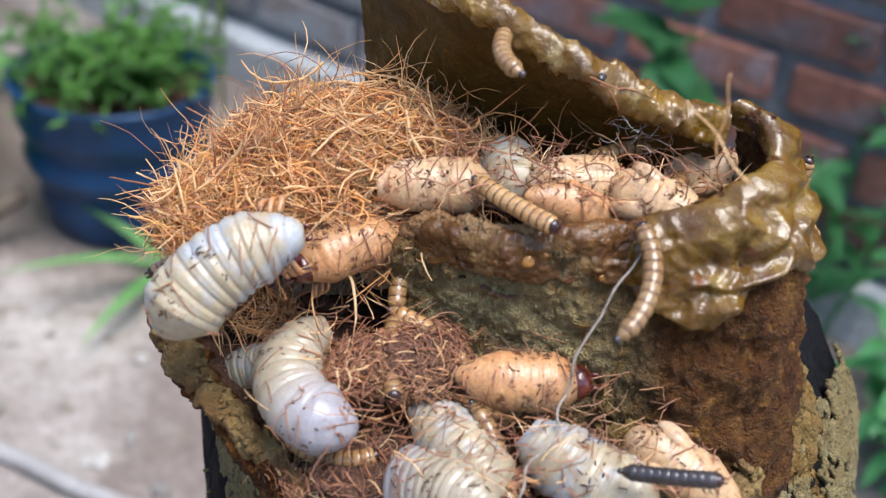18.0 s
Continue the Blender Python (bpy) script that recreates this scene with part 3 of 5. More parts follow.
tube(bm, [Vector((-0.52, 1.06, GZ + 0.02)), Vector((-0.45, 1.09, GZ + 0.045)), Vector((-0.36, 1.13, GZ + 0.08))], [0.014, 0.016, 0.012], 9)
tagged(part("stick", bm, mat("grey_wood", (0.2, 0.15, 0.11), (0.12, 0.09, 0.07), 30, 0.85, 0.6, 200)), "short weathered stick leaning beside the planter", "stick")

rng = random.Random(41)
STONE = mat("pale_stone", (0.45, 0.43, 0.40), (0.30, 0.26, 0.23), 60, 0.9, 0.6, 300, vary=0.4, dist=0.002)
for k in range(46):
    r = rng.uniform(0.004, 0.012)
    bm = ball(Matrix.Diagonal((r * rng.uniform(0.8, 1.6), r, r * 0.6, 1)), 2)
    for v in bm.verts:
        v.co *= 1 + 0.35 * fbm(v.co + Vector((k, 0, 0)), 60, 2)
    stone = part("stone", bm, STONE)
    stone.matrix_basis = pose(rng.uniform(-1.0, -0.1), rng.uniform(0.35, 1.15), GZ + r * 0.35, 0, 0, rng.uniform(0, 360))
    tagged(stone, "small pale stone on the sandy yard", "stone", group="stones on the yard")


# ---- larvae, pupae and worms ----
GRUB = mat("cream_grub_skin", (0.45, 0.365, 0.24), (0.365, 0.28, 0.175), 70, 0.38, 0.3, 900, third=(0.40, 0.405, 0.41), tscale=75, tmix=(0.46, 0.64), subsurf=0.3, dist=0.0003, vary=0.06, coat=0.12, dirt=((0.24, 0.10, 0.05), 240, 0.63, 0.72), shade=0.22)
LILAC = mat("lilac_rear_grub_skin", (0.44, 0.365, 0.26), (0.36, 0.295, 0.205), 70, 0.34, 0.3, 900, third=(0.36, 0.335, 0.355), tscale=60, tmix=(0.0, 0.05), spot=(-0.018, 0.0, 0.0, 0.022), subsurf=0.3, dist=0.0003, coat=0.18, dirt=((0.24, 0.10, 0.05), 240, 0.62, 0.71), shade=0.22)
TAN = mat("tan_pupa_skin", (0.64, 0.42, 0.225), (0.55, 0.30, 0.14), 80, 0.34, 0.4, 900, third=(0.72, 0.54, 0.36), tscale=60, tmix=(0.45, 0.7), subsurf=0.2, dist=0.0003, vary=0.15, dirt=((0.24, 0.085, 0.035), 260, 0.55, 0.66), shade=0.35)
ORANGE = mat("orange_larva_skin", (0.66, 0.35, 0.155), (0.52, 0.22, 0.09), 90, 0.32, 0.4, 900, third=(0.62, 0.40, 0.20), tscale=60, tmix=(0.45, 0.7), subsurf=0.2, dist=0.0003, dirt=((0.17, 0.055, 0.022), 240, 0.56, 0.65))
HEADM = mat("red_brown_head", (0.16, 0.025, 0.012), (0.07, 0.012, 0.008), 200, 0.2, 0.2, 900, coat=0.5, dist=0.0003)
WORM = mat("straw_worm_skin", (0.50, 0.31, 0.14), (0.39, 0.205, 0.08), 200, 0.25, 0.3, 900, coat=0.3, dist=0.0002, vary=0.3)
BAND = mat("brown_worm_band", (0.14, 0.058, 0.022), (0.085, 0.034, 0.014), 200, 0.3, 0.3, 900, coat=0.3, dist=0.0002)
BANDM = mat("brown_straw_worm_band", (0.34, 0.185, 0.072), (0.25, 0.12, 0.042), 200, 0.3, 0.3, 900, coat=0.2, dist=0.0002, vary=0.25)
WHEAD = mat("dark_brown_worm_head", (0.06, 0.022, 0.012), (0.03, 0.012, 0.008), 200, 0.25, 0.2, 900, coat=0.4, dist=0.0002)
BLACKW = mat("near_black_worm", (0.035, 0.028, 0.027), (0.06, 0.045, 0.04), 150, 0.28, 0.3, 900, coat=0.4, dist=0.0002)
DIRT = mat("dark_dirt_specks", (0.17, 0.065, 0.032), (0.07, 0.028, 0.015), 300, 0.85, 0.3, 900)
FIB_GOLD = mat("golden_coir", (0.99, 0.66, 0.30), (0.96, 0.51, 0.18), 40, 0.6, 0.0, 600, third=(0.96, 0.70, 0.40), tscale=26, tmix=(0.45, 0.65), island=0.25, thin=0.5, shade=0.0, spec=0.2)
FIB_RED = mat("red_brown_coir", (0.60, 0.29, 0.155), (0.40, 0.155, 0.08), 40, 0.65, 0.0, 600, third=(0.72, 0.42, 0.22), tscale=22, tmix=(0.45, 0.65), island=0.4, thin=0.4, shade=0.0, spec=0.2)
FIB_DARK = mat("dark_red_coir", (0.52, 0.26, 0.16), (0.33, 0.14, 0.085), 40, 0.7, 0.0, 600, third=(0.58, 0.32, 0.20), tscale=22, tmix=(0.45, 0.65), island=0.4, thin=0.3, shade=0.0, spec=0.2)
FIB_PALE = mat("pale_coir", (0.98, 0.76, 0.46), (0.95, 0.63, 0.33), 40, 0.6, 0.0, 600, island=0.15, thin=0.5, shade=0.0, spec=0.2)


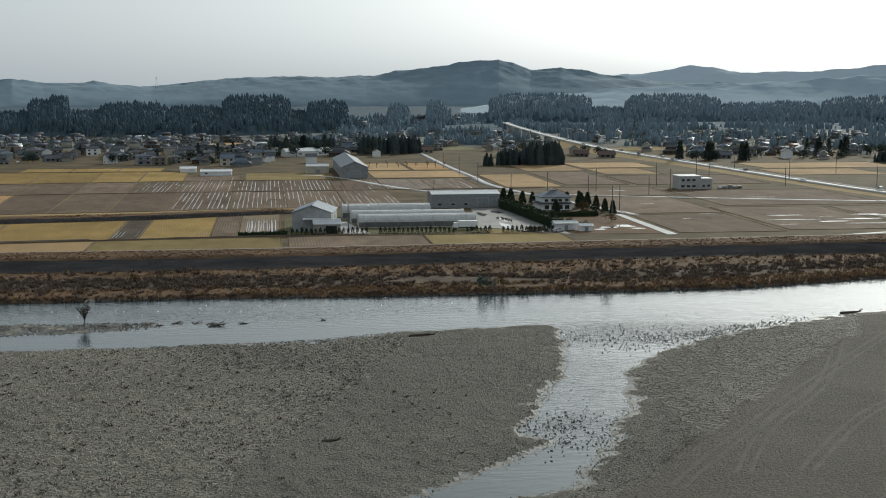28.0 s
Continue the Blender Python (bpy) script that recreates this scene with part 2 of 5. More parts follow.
____________________
Direction: Set down word for word the lines from the first entry through the line with "weathered stick leaning", both included, omitting pictures.

Response for this exercise:
18.0 s
Continue the Blender Python (bpy) script that recreates this scene with part 3 of 5. More parts follow.
tube(bm, [Vector((-0.52, 1.06, GZ + 0.02)), Vector((-0.45, 1.09, GZ + 0.045)), Vector((-0.36, 1.13, GZ + 0.08))], [0.014, 0.016, 0.012], 9)
tagged(part("stick", bm, mat("grey_wood", (0.2, 0.15, 0.11), (0.12, 0.09, 0.07), 30, 0.85, 0.6, 200)), "short weathered stick leaning beside the planter", "stick")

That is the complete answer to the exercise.